Me fui porque aquí me estaba yendo demasiado bien y, volviendo a la frase de Salcedo, eso tan bueno suena mal. Además, aquí hay mucho manoseo. Uno de pronto se siente un berraco y eso es muy jarto. Allá te enseñan que no eres nadie y que vales lo mismo que los otros. Si no entendés eso, la pasás muy mal en Nueva York. También es una ciudad que sientes tuya. Es rico caminar por las calles sin pensar que te van a matar. Pero no me he desligado de Colombia.
Su obra responde una pregunta más existencial, más cotidiana, que política o social. ¿Está de acuerdo?
Sí. Somos un país militante, belicoso, anárquico, y eso se refleja en el arte y en los artistas. Apenas ahora hay una pluralidad en formas de pensar. Antes, si no estabas metido con una problemática social directa, no tenías aceptación. Si Botero no hubiera pintado putas, infortunios, bares, asesinatos, no lo habrían ni mirado por no representar el país. Sobre todo los de afuera. Me encantan los artistas que hablan de eso, pero ha faltado llenar otros espacios. Para mí, lo cotidiano es muy importante.
Al ver la retrospectiva, ¿cuáles obras lo emocionan más?

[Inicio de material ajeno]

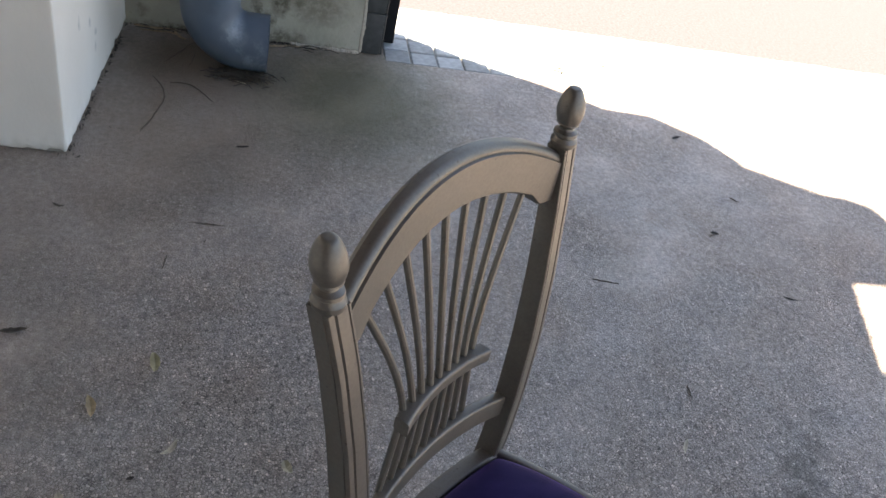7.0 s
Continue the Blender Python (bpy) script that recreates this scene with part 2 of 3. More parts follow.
def make_plaster():
    """White plaster, weathered in faint clouds, with smudges and a dirty foot."""
    m, nt, b = material("white_plaster", 0.85)
    p = coords(nt)
    c = ramp(nt, noise_tex(nt, p, 1.7, 6, 0.6), [(0.3, (0.70, 0.68, 0.645)), (0.7, (0.79, 0.77, 0.735))])
    warp = node(nt, "TexNoise", Scale=22.0, Detail=6.0, Roughness=0.7)
    nt.links.new(p, warp.inputs["Vector"])
    shift = nt.nodes.new("ShaderNodeVectorMath")
    shift.operation = "MULTIPLY_ADD"
    nt.links.new(warp.outputs["Color"], shift.inputs[0])
    shift.inputs[1].default_value, shift.inputs[2].default_value = (0.07, 0.07, 0.07), (-0.035, -0.035, -0.035)
    add = nt.nodes.new("ShaderNodeVectorMath")
    nt.links.new(p, add.inputs[0])
    nt.links.new(shift.outputs[0], add.inputs[1])
    wob = add.outputs[0]
    for at, size, k, tone in MARKS:
        c = mix(nt, maths(nt, "MULTIPLY", spot(nt, wob, at, size), k), c, tone)
    z = nt.nodes.new("ShaderNodeSeparateXYZ")
    nt.links.new(wob, z.inputs[0])
    foot = ramp(nt, z.outputs[2], [(0.0, grey(0.55)), (0.035, grey(0.0))])
    c = mix(nt, foot, c, (0.50, 0.49, 0.44))
    nt.links.new(c, b.inputs["Base Color"])
    bump(nt, b, noise_tex(nt, p, 85, 4), 0.25, 0.003)
    return m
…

Voy a decir por qué me gustan algunas, sin elegir cúales prefiero. La que toca todo lo de Tintín, Espiando la luna. Esa obra me parece genial porque es sencilla y me dio mucho trabajo. En general, hacerlas me lleva varios años. La mayoría del tiempo me parecen malas y las dejo ahí, un rato, carburando. Con esa obra buscaba responder una pregunta sobre lo erótico y creo que lo logré. Otra puede ser la de los papeles recogidos, Promenadas, que habla de un montón de cosas con muy pocos recursos. Y Variaciones sobre Morandi, porque es interna y se refiere a sombras, a pedacitos. No recrea necesariamente a Morandi, pero sí habla de un pensamiento de soledad, de concentración. Y de que es muy difícil ser pintor.